* begin Source data *

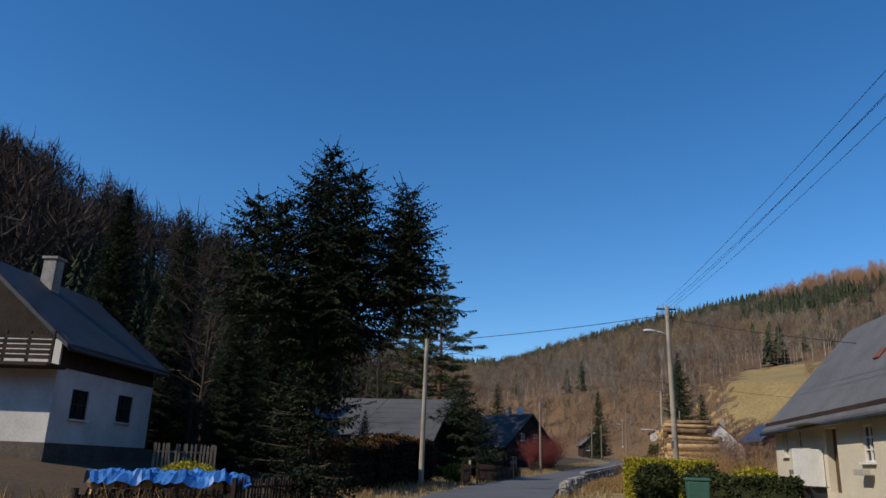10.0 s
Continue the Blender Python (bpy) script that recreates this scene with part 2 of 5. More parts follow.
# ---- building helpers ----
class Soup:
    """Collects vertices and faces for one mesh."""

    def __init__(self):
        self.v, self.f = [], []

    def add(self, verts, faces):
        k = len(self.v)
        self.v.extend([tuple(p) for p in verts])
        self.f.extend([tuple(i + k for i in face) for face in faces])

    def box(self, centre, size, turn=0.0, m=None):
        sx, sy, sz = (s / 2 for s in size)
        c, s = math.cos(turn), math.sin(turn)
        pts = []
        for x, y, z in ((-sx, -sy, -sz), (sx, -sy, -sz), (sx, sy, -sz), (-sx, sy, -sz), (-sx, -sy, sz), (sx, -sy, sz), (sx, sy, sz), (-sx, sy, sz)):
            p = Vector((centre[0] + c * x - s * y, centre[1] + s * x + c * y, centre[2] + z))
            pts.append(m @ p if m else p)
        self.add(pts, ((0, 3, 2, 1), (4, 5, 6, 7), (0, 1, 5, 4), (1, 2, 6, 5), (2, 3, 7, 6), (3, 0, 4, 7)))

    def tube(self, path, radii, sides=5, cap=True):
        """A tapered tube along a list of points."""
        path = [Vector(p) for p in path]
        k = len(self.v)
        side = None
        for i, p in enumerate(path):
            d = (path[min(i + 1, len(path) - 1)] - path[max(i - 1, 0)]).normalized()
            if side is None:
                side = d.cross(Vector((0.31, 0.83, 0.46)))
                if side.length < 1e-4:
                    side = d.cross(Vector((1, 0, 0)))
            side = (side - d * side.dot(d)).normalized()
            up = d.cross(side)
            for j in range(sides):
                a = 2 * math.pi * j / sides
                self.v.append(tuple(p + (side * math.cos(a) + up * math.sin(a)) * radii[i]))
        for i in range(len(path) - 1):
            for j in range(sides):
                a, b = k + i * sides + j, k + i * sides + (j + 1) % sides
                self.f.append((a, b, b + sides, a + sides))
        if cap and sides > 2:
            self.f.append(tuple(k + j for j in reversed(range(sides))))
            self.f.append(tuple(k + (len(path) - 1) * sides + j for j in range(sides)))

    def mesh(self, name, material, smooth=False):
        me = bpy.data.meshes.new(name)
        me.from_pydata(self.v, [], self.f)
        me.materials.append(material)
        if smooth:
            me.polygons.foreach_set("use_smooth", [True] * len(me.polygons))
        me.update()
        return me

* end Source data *
* begin Source data *

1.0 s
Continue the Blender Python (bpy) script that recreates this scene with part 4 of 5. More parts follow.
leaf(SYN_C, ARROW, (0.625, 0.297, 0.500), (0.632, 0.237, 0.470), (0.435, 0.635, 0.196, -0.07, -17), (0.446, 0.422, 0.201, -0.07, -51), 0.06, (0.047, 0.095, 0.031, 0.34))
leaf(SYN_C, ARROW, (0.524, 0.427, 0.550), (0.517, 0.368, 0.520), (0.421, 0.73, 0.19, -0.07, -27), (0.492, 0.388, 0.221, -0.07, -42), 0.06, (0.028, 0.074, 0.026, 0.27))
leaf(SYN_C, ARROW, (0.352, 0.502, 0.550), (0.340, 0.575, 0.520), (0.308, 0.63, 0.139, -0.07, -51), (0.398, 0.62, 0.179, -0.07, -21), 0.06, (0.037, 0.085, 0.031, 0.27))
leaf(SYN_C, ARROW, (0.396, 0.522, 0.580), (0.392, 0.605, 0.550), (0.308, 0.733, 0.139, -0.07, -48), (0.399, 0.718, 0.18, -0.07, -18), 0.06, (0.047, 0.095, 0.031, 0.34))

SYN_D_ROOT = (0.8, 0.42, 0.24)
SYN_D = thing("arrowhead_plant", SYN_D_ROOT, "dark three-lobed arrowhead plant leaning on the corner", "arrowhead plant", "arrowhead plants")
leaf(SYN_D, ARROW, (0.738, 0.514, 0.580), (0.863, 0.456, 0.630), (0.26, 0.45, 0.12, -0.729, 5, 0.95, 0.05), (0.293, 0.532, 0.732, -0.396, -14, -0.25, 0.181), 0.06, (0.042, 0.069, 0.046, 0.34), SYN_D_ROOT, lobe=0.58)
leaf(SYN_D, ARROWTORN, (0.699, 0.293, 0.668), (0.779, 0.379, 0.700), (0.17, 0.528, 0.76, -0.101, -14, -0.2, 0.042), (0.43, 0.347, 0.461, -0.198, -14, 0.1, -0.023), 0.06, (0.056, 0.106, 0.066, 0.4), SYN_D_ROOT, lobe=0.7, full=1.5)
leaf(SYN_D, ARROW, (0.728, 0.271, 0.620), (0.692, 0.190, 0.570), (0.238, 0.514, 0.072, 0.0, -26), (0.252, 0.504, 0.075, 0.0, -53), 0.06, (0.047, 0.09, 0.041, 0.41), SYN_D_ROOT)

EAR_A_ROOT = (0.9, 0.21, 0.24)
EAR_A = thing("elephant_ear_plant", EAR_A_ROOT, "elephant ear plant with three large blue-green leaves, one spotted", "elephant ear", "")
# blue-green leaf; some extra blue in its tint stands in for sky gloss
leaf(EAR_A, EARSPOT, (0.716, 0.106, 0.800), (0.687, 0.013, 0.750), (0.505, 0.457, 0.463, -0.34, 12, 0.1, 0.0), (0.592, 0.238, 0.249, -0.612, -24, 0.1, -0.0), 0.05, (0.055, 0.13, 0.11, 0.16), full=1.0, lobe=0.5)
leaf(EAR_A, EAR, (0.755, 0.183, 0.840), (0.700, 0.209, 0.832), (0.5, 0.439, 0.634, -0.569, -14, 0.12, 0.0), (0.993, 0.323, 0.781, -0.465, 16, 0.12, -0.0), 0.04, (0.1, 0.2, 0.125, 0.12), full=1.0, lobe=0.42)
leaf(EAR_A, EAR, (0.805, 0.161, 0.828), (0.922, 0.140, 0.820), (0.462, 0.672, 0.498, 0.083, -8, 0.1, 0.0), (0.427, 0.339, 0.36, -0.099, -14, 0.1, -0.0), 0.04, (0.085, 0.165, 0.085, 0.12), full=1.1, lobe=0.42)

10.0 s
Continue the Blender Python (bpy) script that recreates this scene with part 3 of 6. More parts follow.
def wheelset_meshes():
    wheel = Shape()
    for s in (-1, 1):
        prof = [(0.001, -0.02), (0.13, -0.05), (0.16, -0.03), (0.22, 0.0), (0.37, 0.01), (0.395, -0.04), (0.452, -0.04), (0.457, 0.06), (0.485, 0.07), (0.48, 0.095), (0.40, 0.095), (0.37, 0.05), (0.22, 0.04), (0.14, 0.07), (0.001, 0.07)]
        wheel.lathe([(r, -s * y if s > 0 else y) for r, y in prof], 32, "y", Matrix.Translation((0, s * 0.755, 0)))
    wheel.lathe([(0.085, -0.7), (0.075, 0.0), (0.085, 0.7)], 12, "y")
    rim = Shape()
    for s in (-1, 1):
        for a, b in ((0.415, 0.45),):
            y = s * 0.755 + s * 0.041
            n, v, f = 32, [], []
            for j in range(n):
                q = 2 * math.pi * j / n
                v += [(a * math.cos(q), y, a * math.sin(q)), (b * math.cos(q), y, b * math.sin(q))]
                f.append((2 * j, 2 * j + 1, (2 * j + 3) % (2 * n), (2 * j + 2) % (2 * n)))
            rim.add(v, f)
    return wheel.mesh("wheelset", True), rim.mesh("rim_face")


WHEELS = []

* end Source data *

Copy out exactly the lines from the one containing "2 of 5. More parts follow." to the one containing "self.f.extend([tuple(i + k", both ends inclusive.

Continue the Blender Python (bpy) script that recreates this scene with part 2 of 5. More parts follow.
# ---- building helpers ----
class Soup:
    """Collects vertices and faces for one mesh."""

    def __init__(self):
        self.v, self.f = [], []

    def add(self, verts, faces):
        k = len(self.v)
        self.v.extend([tuple(p) for p in verts])
        self.f.extend([tuple(i + k for i in face) for face in faces])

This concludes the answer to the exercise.